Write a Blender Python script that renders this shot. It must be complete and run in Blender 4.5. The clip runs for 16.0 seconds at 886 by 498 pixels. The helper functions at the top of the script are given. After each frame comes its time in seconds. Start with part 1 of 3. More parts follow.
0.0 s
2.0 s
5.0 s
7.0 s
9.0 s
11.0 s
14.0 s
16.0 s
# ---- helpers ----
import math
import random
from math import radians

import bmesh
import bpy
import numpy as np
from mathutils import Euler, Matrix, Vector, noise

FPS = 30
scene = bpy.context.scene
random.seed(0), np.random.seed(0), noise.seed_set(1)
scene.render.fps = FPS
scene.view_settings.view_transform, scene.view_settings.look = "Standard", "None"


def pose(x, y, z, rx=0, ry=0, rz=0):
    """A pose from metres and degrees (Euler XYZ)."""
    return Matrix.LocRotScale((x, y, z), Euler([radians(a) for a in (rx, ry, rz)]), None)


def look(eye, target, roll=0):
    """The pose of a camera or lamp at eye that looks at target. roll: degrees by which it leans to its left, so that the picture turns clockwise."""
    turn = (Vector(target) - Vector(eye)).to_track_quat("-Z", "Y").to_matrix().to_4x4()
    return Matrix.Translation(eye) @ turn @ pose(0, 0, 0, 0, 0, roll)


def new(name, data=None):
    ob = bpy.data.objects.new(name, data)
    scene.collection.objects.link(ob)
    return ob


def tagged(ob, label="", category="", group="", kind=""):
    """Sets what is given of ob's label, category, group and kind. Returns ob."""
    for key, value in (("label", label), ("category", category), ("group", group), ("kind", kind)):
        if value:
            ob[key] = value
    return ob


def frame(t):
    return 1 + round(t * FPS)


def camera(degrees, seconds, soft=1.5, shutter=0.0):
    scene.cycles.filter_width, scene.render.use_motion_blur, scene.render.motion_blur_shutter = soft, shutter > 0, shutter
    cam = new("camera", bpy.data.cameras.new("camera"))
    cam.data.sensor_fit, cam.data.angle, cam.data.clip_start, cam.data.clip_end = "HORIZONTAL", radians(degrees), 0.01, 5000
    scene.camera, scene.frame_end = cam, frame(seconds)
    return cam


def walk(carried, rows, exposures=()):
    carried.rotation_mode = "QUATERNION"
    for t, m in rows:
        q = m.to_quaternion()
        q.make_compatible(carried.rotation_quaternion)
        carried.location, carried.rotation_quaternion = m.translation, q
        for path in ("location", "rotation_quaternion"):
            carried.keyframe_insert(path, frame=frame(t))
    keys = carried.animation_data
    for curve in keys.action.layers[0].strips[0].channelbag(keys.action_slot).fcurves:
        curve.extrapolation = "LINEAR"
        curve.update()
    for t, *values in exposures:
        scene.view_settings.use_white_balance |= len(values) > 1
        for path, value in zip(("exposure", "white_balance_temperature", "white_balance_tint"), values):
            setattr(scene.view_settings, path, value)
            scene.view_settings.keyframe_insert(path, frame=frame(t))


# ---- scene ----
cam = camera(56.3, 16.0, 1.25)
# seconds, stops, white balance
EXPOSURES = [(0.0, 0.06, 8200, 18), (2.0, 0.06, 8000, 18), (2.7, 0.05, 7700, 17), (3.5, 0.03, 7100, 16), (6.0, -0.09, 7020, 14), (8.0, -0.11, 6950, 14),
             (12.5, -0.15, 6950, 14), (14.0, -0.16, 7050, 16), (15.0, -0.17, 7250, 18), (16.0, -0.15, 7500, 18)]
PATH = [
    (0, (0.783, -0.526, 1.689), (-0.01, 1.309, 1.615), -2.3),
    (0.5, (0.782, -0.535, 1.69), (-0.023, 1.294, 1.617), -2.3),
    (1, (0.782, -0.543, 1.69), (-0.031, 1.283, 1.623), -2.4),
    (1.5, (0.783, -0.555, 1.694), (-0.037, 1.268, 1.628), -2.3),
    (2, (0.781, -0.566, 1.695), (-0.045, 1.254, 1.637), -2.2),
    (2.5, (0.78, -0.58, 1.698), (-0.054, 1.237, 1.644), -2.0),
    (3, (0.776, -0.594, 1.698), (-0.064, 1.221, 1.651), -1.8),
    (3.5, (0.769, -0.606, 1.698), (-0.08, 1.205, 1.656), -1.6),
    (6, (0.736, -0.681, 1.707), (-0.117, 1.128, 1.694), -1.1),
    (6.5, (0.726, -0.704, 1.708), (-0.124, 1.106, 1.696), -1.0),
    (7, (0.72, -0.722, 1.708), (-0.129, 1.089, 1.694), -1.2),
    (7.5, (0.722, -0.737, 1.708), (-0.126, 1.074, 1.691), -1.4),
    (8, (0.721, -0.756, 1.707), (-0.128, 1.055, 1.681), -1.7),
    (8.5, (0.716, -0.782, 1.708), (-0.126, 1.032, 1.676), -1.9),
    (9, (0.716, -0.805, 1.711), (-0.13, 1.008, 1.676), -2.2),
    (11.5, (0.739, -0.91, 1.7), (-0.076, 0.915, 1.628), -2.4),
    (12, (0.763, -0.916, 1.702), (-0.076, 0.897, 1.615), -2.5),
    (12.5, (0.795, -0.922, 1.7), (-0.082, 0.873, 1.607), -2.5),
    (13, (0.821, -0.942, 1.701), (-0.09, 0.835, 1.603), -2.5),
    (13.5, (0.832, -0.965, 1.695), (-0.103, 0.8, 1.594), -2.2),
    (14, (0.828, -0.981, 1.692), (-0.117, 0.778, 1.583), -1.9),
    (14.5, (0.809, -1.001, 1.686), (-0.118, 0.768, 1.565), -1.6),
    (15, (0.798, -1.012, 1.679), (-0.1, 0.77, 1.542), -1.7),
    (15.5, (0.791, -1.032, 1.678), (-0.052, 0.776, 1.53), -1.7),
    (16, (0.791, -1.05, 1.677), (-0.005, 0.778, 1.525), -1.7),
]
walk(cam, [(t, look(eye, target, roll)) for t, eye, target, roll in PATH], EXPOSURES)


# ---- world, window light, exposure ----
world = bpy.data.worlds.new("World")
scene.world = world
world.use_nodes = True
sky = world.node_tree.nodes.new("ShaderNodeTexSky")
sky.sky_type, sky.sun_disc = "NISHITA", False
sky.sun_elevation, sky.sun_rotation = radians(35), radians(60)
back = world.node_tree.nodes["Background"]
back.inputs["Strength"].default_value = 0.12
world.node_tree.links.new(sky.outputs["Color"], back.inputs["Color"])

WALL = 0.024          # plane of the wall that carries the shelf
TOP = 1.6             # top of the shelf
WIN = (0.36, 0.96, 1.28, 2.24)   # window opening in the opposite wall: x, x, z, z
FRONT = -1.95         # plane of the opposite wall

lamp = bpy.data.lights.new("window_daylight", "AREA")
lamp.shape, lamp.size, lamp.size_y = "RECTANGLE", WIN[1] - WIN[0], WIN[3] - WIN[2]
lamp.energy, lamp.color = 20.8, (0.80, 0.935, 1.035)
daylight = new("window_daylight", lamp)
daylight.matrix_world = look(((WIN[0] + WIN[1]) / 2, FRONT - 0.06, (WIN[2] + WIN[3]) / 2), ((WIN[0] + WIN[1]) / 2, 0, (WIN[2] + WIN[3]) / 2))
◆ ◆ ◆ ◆
◆ **REQUIRED TASK**: Your task is to quote exactly the lines beginning with the one that contains "curve.update()" and ending with the one that contains "scene.view_settings.keyframe_insert(path, frame=frame(t))", with nothing left out or added.

◆ **TASK SOLUTION**:
        curve.update()
    for t, *values in exposures:
        scene.view_settings.use_white_balance |= len(values) > 1
        for path, value in zip(("exposure", "white_balance_temperature", "white_balance_tint"), values):
            setattr(scene.view_settings, path, value)
            scene.view_settings.keyframe_insert(path, frame=frame(t))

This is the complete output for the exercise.